The Library Book Sale Haul
New Guinea, James L. Anderson & Donald Hogg
A big glossy photo book from 1969, which is exactly the right era to help me with my PNG WIP.
Frontier, Henry Reynolds
One of the first so-called "black armband" (ie truthful) accounts of white violence in Australian history.
The Virgin Suicides, Jeffrey Eugenides
Never read it. Haven't seen the film either. I suspect I might find it a bit, well, stupid. But it's a very pretty edition.
The Binna Binna Man, Meme McDonald & Boori Monty Pryor
I just finished Njuljul The Sun; this is the second book in the series about the same indigenous boy.
White Time, Margo Lanagan
My introduction to the extraordinary world of Margo Lanagan, and the first book anyone at Allen & Unwin ever lent me. Coming from the record industry, where visitors routinely helped themselves to armfuls of CDs, I was somewhat dismayed that it was only a loan. But I get to keep this copy.
Keeper, Mal Peet
After this Onion's recommendation, I couldn't walk past this one.
Bachelor Kisses, Nick Earl
Never read this either.

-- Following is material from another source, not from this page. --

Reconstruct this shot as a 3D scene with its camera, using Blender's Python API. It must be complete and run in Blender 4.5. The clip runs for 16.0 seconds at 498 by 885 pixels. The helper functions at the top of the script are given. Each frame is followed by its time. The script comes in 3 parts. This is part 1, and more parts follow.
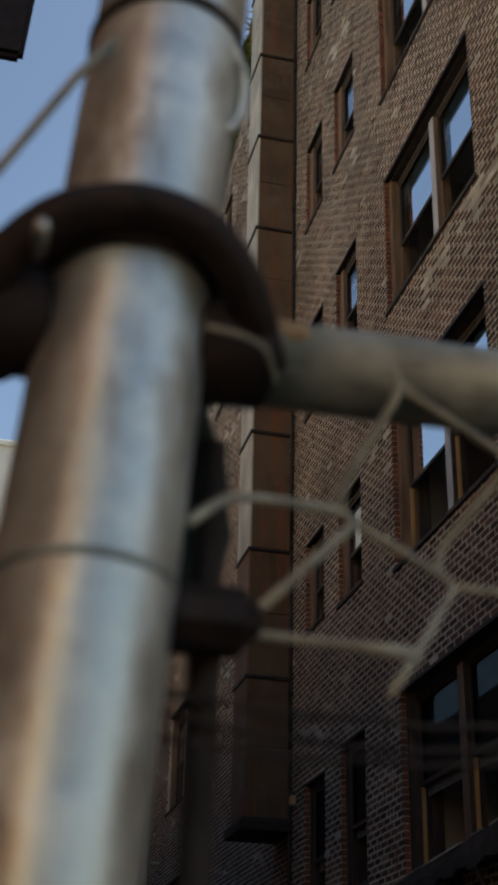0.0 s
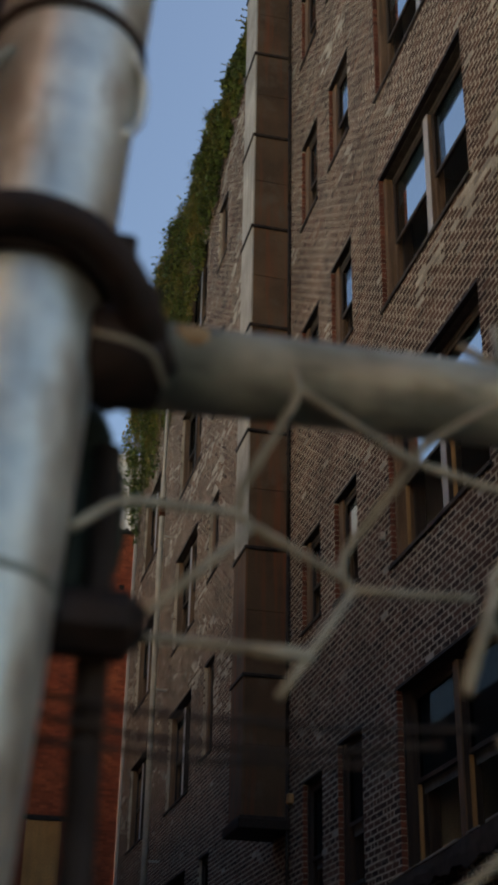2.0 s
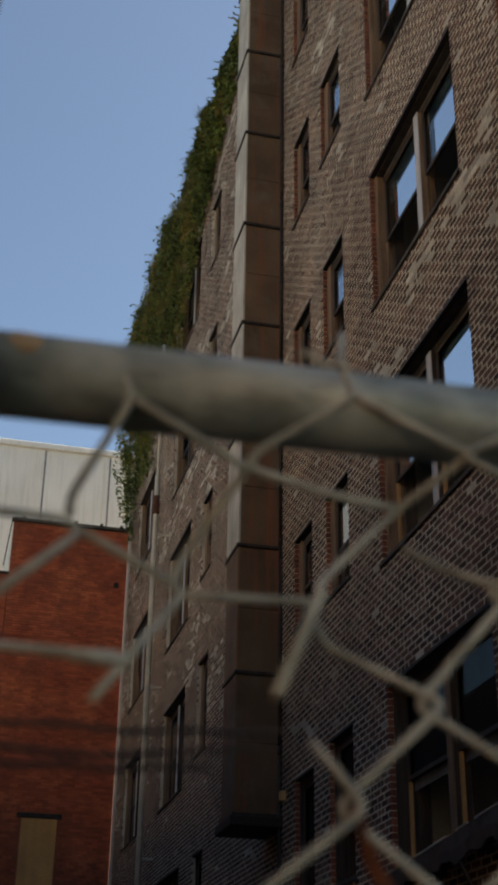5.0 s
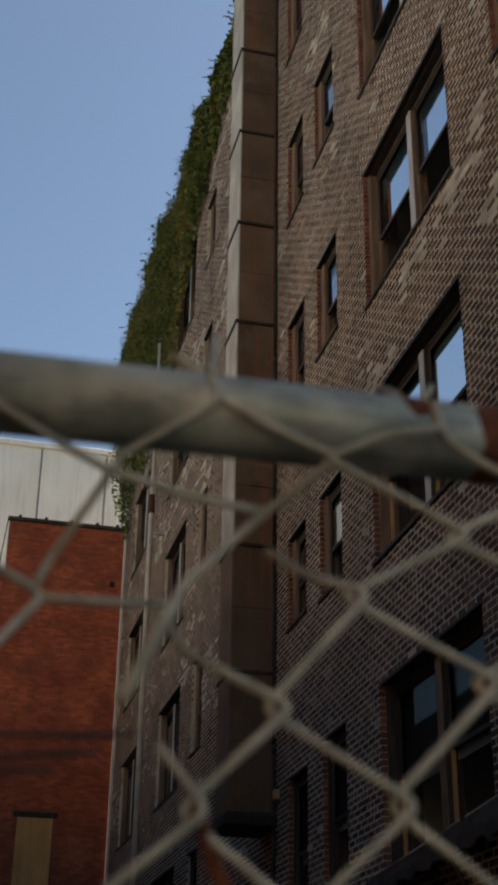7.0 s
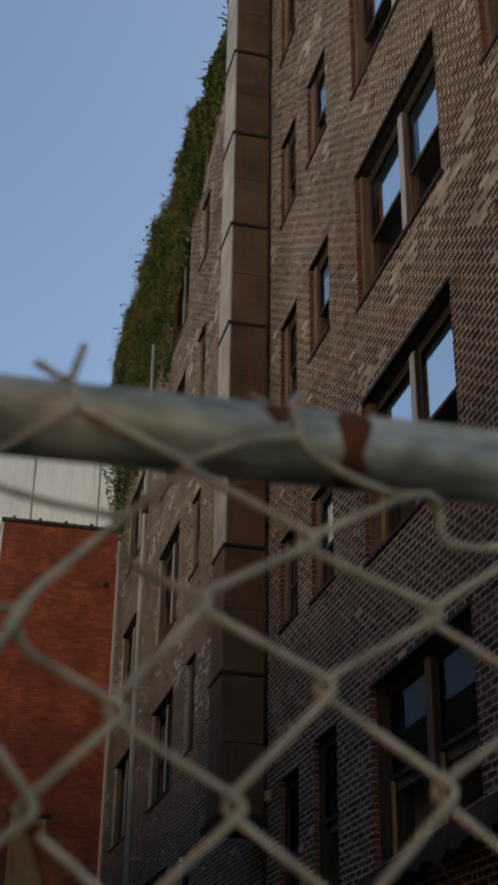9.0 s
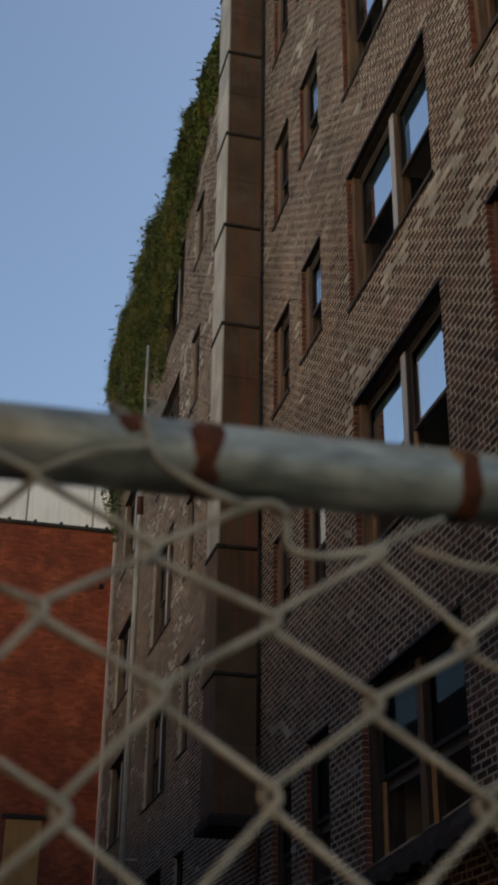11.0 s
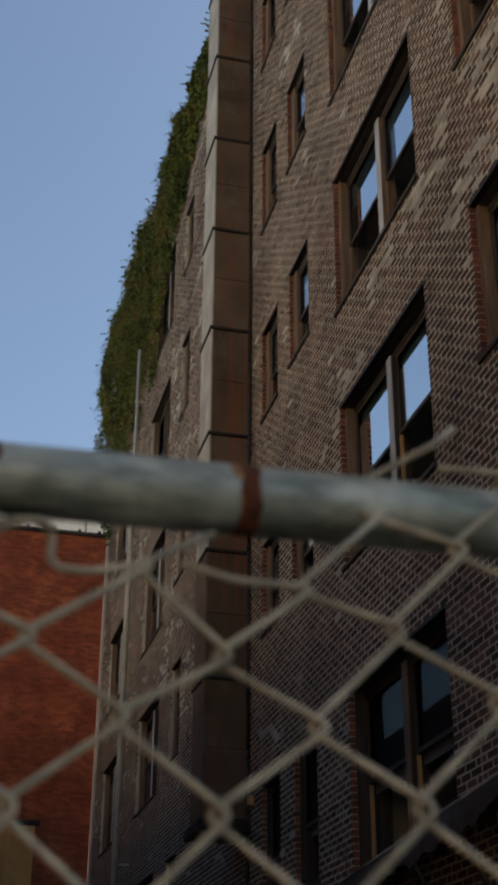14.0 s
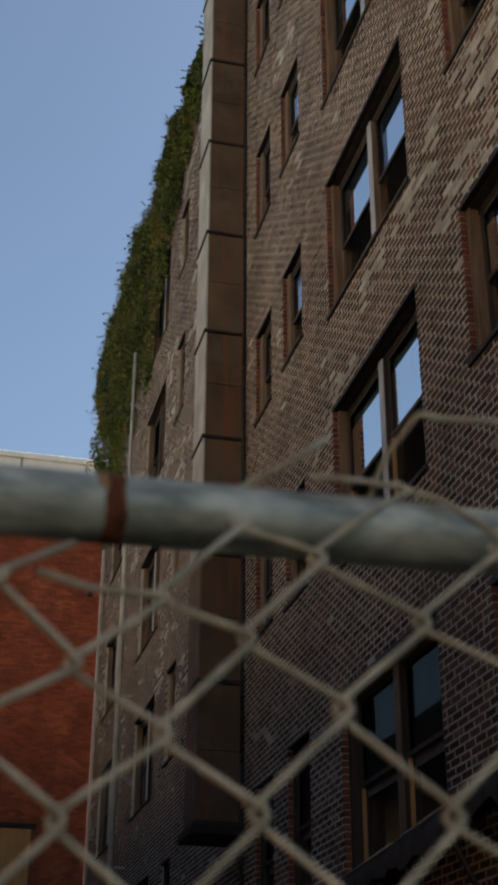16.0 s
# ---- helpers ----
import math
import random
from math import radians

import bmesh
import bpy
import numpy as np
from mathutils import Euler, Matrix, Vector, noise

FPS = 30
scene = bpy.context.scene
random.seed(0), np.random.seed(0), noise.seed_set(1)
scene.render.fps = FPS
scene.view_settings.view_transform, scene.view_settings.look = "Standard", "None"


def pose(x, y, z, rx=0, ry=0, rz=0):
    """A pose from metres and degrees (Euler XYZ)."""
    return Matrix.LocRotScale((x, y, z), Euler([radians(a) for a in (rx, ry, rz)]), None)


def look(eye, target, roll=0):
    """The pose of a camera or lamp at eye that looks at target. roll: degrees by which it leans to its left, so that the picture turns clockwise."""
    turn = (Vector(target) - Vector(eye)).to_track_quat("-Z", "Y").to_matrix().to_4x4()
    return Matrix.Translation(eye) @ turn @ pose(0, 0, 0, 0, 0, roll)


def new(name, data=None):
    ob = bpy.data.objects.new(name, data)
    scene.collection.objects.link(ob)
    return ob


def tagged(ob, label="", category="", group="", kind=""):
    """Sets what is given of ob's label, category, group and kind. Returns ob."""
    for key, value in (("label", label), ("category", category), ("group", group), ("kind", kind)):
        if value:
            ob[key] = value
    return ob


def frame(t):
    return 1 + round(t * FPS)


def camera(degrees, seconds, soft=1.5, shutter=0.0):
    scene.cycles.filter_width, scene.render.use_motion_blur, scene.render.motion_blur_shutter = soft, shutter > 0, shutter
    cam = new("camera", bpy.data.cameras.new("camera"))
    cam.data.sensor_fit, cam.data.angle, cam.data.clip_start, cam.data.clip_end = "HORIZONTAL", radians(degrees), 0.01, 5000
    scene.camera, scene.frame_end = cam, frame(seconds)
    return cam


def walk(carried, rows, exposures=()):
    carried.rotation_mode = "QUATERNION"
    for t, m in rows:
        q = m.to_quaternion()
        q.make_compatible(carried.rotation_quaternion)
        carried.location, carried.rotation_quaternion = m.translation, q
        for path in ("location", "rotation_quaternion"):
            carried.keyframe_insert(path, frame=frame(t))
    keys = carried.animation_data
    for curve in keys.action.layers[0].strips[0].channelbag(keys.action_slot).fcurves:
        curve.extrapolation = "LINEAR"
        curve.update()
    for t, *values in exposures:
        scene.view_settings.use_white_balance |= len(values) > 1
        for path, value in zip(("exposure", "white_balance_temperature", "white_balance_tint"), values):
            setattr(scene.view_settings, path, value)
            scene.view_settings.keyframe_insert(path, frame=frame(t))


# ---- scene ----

Think it looks sweet and funny. Also I love The Go-Betweens.
The House That Was Eureka, Nadia Wheatley
Man, this is one fat book. But it's Oz history. And this is the updated version. And it features a girl called Evie.
Leviathan, John Birmingham
Did someone say FAT? This is a door-stopper, John Birmingham's history of Sydney, which I've been searching the shelves for ages just to borrow. So when I saw it on the sale table I shrieked aloud (much to the distress of the nice elderly gentleman examining poetry books to my left).
I think we can see that my Australian history re-education phase is far from over. In fact I realise now that, unusually, almost all these books are Australian.
Alice came with me this time and picked up her own haul. A Famous Five book, the third volume of the Wind on Fire trilogy by William Nicholson, a very handsome red-and-gold Reader's Digest volume which she chose for its aesthetic appeal (I persuaded her to put back the two Danielle Steeles she picked up for similar reasons), book about creatures of the night (owls, not vampires), and a rather dubious looking graphic novel which appears to include a disturbing number of near-naked ladies (or perhaps it's the same near-naked lady, it's hard to say.)
On the way back to the car, the moor hens from Edwardes Park Lake moved toward us with sinister intent. Alice scared them away by barking like a dog. We thought they wanted to peck our feet, but perhaps they were just after our books.